In honor of Yuri’s Night and the 50th anniversary of manned space flight, I thought I would share the story that I think of whenever Yuri Gagarin comes up. Then I thought I should preface that story by explaining how on earth I even have a “favorite Yuri Gagarin story.” And then I started thinking of other strange ways that my early knowledge of the space program shaped my perspective on aeronautic history.
So now let me preface this post with my favorite Yuri Gagarin story:
Back in college, I once went to a party and randomly met a guy named Yuri. I wasn’t sure I heard him correctly (How many people named Yuri have you met in the Midwest?), so I tried to clarify.
“Yuri? As in Yuri Gagarin?” He didn’t reply right away and was giving me a strange look, so I added, “You know? Like the first man in space.”
“Yes, I know who Yuri Gagarin is. It’s just that you’re the first person who’s ever made that connection.”
Yuri and I didn’t really hit it off, so I didn’t see him again for a few months. Eventually I bumped into him again, and it turned out we had a mutual friend. Not knowing that we had met once before, our friend made the effort to introduce us.
“This is my friend Yuri.”
“Right! Like Yuri Gagarin!” I laughed, figuring it was an easy way to point out that we’d met before.
“Wow!” he replied. “You know, you’re only the second person to ever make that connection?!”
Sometimes when I tell this story, I still get a blank look when I mention Yuri Gagarin. I always assumed he was a household name, which I suppose he is, in the right context. Apparently Yuri Gagarin came up a little more often in our household while I was growing up.
I can’t count the number of times I’ve seen The Right Stuff. I started watching this film when I was so little that I couldn’t sit through the entire movie or completely understand what was going on. For years I think I assumed that the shuttle astronauts still went through that test of blowing bubbles into a tube with floating ping pong balls. Even years later, when Apollo 13 came out and I was much older, I just couldn’t fully get behind Ed Harris’s character. After all, what was John Glenn doing working in mission control?
Strangely, seeing the film’s clips of the failed rocket launches over and over acclimatized me to the image of rocket explosions. I’ve heard from other people my age that seeing the Challenger disaster on television was a poignant childhood memory. While I remember the event, it didn’t phase me as much as it did my classmates. I can only assume that it just didn’t look all that much different from those early failed test launches I’d seen over and over.
A few years later, our elementary school Explorations class (our skip-recess-once-a-week-in-favor-of-more-learning gifted class) focused on a space exploration theme (which may have led in some small part to my best friend‘s lifelong astronaut obsession). We learned about the space program and its history, and we did all kinds of cool things like driving across town in order to create a scale model of the solar system. My end-of-year project was on commercial products developed from NASA spin-offs, and I’ve never been able to look at a handheld vacuum cleaner in quite the same way. (Did you know that Dustbusters were first developed to collect moon rocks? Now you do.)
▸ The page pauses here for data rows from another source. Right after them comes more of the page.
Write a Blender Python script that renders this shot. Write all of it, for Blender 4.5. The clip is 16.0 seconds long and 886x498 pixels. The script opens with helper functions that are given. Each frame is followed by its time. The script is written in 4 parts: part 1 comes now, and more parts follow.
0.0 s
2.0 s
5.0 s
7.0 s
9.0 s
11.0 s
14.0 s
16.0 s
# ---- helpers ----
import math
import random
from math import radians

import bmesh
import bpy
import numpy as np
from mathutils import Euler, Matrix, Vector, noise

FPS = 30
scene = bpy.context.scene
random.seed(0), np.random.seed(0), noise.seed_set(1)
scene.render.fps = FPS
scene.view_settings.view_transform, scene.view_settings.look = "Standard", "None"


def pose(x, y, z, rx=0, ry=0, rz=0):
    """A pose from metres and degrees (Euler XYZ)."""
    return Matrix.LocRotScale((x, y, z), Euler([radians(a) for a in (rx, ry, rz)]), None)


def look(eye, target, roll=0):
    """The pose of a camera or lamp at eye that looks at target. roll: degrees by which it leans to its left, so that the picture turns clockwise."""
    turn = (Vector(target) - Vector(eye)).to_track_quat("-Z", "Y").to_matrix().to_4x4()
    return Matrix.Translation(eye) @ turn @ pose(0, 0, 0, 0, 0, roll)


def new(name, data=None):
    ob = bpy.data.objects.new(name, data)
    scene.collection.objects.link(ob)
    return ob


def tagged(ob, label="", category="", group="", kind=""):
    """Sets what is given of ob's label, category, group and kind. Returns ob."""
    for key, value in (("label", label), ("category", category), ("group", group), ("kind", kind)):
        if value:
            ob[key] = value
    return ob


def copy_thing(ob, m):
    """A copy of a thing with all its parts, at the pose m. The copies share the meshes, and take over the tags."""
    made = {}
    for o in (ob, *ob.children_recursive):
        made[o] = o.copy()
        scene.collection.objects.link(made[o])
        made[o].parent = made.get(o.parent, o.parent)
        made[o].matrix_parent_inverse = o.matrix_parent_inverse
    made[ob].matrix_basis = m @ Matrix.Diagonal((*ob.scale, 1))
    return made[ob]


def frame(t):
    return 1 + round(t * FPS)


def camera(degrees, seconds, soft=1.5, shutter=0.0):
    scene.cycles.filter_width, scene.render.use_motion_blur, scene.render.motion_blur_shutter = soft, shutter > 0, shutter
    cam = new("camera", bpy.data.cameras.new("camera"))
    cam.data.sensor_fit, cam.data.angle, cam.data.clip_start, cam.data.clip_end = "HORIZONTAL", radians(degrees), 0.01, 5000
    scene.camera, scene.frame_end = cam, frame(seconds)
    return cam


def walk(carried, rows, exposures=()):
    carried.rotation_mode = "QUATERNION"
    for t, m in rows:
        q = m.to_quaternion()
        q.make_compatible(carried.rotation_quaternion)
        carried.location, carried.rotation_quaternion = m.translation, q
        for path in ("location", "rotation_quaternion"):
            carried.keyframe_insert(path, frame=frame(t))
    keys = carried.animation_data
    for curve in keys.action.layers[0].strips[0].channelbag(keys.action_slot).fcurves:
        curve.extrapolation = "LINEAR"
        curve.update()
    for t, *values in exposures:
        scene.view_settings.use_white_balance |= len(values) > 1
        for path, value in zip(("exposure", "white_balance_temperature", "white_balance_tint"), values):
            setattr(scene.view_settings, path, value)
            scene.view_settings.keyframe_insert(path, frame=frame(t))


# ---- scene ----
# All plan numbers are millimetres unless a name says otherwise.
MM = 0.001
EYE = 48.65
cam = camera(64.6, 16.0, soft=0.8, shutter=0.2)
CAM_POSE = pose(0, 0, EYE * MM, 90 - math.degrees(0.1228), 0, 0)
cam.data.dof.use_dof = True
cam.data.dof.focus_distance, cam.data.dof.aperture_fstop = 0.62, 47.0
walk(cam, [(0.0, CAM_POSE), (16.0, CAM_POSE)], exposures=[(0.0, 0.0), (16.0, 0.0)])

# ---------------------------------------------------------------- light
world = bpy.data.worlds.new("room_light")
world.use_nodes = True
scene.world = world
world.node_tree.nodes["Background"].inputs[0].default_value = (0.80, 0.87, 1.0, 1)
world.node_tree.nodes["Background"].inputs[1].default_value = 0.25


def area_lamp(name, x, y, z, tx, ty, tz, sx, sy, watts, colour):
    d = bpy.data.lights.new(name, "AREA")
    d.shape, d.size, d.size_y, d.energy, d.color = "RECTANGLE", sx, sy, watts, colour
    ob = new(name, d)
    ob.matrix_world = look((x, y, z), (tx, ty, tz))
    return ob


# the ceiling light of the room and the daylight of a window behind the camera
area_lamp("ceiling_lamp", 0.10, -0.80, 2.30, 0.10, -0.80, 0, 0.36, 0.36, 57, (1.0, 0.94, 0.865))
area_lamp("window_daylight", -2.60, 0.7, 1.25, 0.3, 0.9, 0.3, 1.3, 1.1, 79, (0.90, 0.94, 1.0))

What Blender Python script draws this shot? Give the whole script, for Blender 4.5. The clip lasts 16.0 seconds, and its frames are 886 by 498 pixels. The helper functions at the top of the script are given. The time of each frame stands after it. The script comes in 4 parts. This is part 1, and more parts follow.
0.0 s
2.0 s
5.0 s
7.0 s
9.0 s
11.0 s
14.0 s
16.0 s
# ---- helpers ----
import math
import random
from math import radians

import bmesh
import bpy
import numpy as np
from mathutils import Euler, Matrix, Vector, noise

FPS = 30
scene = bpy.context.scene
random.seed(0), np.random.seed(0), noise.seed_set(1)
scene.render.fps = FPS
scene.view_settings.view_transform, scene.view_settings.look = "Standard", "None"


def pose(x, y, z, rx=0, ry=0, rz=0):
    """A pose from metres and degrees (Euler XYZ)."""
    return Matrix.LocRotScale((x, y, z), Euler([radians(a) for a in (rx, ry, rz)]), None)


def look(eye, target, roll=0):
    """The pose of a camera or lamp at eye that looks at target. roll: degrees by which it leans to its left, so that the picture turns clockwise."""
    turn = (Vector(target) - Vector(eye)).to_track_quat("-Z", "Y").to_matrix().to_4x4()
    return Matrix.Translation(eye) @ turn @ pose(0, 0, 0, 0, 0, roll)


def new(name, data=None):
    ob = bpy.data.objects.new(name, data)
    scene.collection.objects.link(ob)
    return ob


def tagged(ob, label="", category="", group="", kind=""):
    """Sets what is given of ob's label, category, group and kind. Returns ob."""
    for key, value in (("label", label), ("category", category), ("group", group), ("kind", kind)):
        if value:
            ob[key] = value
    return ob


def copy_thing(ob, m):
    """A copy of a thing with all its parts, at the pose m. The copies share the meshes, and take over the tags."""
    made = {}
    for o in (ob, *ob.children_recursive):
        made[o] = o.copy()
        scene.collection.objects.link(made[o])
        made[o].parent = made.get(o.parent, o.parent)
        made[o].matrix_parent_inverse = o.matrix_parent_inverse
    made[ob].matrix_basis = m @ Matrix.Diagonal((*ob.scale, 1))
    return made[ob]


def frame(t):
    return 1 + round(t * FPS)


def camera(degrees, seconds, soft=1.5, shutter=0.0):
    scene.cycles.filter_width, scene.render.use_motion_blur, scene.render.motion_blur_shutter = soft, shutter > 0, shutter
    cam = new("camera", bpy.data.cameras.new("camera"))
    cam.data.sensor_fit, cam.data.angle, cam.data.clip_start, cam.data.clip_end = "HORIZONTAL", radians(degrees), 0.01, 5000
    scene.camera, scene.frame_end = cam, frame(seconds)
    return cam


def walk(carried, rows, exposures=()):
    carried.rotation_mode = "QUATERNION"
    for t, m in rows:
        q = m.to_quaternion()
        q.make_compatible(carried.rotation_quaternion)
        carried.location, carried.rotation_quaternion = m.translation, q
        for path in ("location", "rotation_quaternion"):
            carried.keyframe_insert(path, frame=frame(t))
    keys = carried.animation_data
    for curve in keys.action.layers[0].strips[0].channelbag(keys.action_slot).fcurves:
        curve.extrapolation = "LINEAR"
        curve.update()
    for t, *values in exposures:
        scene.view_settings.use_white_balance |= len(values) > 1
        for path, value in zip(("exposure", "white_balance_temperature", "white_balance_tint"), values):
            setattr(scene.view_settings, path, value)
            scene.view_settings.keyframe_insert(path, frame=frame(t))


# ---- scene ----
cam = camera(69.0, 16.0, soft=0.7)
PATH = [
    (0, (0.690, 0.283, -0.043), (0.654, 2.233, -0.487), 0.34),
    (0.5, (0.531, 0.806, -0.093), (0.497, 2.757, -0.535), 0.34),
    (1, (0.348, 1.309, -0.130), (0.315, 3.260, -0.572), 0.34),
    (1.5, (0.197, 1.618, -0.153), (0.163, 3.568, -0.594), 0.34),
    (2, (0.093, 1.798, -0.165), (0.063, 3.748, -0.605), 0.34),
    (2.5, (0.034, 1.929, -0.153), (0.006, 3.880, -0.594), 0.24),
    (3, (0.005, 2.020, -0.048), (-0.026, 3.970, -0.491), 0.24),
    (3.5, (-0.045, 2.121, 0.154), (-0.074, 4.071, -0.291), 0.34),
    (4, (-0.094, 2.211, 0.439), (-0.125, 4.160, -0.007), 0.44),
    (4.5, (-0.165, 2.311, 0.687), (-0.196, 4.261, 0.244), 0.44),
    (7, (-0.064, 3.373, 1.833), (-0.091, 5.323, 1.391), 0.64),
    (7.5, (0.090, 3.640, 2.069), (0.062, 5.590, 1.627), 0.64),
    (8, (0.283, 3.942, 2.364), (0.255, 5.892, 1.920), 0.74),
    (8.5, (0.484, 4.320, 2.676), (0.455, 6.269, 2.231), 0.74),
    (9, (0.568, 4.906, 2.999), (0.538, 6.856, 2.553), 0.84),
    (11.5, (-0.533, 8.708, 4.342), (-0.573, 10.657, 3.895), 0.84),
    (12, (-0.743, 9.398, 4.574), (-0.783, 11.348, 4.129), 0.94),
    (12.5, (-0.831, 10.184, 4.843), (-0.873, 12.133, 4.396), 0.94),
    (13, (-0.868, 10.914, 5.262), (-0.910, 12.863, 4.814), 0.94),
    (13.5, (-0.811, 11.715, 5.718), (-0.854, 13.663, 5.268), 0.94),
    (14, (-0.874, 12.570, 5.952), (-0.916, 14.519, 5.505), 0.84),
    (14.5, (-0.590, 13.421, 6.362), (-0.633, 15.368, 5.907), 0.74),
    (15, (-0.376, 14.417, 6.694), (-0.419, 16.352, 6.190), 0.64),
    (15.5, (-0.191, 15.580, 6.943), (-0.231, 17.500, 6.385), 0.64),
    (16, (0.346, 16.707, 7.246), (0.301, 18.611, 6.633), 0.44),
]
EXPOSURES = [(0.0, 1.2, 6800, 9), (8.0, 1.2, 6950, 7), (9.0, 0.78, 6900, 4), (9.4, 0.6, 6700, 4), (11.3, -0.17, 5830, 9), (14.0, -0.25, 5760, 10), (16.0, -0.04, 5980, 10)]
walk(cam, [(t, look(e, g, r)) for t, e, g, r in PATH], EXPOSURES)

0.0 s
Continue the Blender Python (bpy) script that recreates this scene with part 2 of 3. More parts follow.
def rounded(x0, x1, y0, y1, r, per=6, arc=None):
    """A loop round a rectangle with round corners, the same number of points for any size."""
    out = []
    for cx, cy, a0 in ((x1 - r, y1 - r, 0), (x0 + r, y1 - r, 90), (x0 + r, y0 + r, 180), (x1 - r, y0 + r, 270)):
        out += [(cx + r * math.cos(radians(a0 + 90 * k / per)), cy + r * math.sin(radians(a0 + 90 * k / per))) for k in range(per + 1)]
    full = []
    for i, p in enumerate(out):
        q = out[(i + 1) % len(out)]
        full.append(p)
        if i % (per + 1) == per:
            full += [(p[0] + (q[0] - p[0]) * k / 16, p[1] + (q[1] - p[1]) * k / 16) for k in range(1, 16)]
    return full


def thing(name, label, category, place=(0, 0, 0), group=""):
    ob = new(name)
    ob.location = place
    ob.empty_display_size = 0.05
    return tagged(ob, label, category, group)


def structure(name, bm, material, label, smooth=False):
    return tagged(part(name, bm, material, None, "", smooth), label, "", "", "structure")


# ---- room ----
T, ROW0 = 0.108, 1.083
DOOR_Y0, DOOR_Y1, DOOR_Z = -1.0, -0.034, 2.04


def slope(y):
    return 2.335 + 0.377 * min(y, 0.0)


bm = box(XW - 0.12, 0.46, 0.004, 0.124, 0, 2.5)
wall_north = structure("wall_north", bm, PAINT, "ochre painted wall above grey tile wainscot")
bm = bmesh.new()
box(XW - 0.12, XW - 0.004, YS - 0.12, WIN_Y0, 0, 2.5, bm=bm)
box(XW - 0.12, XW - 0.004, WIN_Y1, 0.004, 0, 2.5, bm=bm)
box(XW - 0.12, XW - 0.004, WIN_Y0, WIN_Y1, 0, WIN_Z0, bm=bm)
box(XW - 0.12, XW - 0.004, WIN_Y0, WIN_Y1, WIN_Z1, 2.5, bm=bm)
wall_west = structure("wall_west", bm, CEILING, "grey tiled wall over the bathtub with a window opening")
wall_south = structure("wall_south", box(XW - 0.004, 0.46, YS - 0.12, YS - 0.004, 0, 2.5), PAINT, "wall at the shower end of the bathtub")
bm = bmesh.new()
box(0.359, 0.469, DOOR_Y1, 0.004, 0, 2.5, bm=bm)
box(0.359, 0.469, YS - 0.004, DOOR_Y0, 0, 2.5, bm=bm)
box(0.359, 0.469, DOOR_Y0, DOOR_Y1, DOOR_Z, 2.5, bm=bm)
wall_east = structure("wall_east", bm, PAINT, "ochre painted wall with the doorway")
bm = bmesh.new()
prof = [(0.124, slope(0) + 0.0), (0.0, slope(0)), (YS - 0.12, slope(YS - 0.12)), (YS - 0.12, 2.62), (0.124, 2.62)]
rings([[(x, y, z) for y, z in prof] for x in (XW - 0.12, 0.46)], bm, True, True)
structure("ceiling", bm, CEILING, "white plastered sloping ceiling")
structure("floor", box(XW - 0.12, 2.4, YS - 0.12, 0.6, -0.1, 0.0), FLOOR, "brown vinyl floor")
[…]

I’m pretty sure that was the only time I actually studied the space program in school, but somehow it kept creeping into things that I was doing. The last bit of my space exploration history was fleshed out while working on a stamp collecting project for 4-H. (Yes, I collected stamps and researched space exploration for 4-H. It’s not all pig farming like some people think!) I put together a collection of commemorative stamps outlining the history of space flight from the first rocket launches up to the most recent shuttle missions. It even included an actual stamp that had been up in the shuttle — a Christmas gift from my parents. The project involved writing 20 one-page summaries explaining the different phases of space exploration (to accompany the related stamps). This probably wasn’t the way most high school students spent their summer afternoons, but I was willing to go the distance for that frilly purple ribbon and the satisfaction of winning. And all these years later, I guess I have a better-than-average knowledge of early space exploration history to show for it.
Well, that and an amusing anecdote to share on Yuri’s Night.